Animation scripts
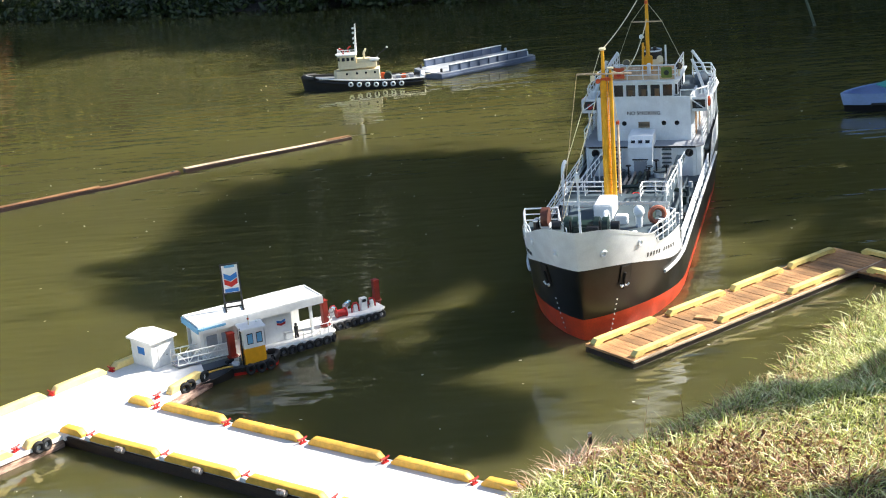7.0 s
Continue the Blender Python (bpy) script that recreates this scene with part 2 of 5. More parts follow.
def ring(bm, c, big, small, axis=(0, 1, 0), n=18, seg=8, squash=1.0):
    """A tyre or hoop round c."""
    q = Vector(axis).to_track_quat("Z", "Y")
    rows = []
    for i in range(n):
        a = i * math.tau / n
        rows.append([bm.verts.new(Vector(c) + q @ Vector(((big + small * math.cos(b)) * math.cos(a), (big + small * math.cos(b)) * math.sin(a), squash * small * math.sin(b))))
                     for b in (k * math.tau / seg for k in range(seg))])
    for i in range(n):
        s, t = rows[i], rows[(i + 1) % n]
        for k in range(seg):
            bm.faces.new((s[k], t[k], t[(k + 1) % seg], s[(k + 1) % seg]))
    return bm


def ball(bm, c, r, sz=1.0, u=12, v=8):
    bmesh.ops.create_uvsphere(bm, u_segments=u, v_segments=v, radius=r, matrix=Matrix.Translation(c) @ Matrix.Diagonal((1, 1, sz, 1)))
    return bm


def prism(bm, poly, z0, z1):
    """A plate with the outline poly between two heights."""
    lo, hi = [bm.verts.new((x, y, z0)) for x, y in poly], [bm.verts.new((x, y, z1)) for x, y in poly]
    bm.faces.new(lo[::-1]), bm.faces.new(hi)
    for k in range(len(poly)):
        j = (k + 1) % len(poly)
        bm.faces.new((lo[k], lo[j], hi[j], hi[k]))
    return bm


def mesh_of(bm, name, material, smooth=True):
    bmesh.ops.recalc_face_normals(bm, faces=bm.faces)
    me = bpy.data.meshes.new(name)
    bm.to_mesh(me)
    bm.free()
    me.materials.append(material)
    if smooth:
        me.shade_smooth()
        me.set_sharp_from_angle(angle=radians(38))
    return me


def part(name, bm, material, parent=None, label="", smooth=True):
    """Links a bmesh as one mesh object under a thing or under a part."""
    ob = new(name, mesh_of(bm, name, material, smooth) if isinstance(bm, bmesh.types.BMesh) else bm)
    if parent:
        ob.parent = parent
    return tagged(ob, label)


def piece(name, me, parent, m):
    """One more piece that shares its mesh with its like."""
    ob = new(name, me)
    ob.parent = parent
    ob.matrix_basis = m
    return ob


def thing(name, label, category, m=None, group="", kind=""):
    ob = new(name)
    ob.empty_display_size = 0.05
    if m is not None:
        ob.matrix_basis = m
    return tagged(ob, label, category, group, kind)


def raw(name, verts, faces, material):
    me = bpy.data.meshes.new(name)
    me.from_pydata(verts, [], faces)
    me.materials.append(material)
    return me


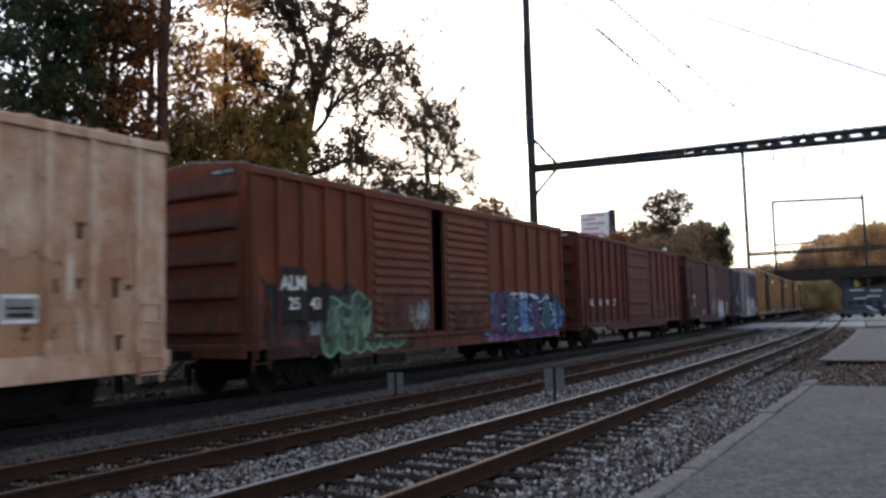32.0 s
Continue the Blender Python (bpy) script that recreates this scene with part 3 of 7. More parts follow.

■ **Exercise**: Take the lines from the first line of the entries through the line with "return tagged(ob, label)", inclusive, and give them again exactly, minus any pictures.

■ **Result**:
7.0 s
Continue the Blender Python (bpy) script that recreates this scene with part 2 of 5. More parts follow.
def ring(bm, c, big, small, axis=(0, 1, 0), n=18, seg=8, squash=1.0):
    """A tyre or hoop round c."""
    q = Vector(axis).to_track_quat("Z", "Y")
    rows = []
    for i in range(n):
        a = i * math.tau / n
        rows.append([bm.verts.new(Vector(c) + q @ Vector(((big + small * math.cos(b)) * math.cos(a), (big + small * math.cos(b)) * math.sin(a), squash * small * math.sin(b))))
                     for b in (k * math.tau / seg for k in range(seg))])
    for i in range(n):
        s, t = rows[i], rows[(i + 1) % n]
        for k in range(seg):
            bm.faces.new((s[k], t[k], t[(k + 1) % seg], s[(k + 1) % seg]))
    return bm


def ball(bm, c, r, sz=1.0, u=12, v=8):
    bmesh.ops.create_uvsphere(bm, u_segments=u, v_segments=v, radius=r, matrix=Matrix.Translation(c) @ Matrix.Diagonal((1, 1, sz, 1)))
    return bm


def prism(bm, poly, z0, z1):
    """A plate with the outline poly between two heights."""
    lo, hi = [bm.verts.new((x, y, z0)) for x, y in poly], [bm.verts.new((x, y, z1)) for x, y in poly]
    bm.faces.new(lo[::-1]), bm.faces.new(hi)
    for k in range(len(poly)):
        j = (k + 1) % len(poly)
        bm.faces.new((lo[k], lo[j], hi[j], hi[k]))
    return bm


def mesh_of(bm, name, material, smooth=True):
    bmesh.ops.recalc_face_normals(bm, faces=bm.faces)
    me = bpy.data.meshes.new(name)
    bm.to_mesh(me)
    bm.free()
    me.materials.append(material)
    if smooth:
        me.shade_smooth()
        me.set_sharp_from_angle(angle=radians(38))
    return me


def part(name, bm, material, parent=None, label="", smooth=True):
    """Links a bmesh as one mesh object under a thing or under a part."""
    ob = new(name, mesh_of(bm, name, material, smooth) if isinstance(bm, bmesh.types.BMesh) else bm)
    if parent:
        ob.parent = parent
    return tagged(ob, label)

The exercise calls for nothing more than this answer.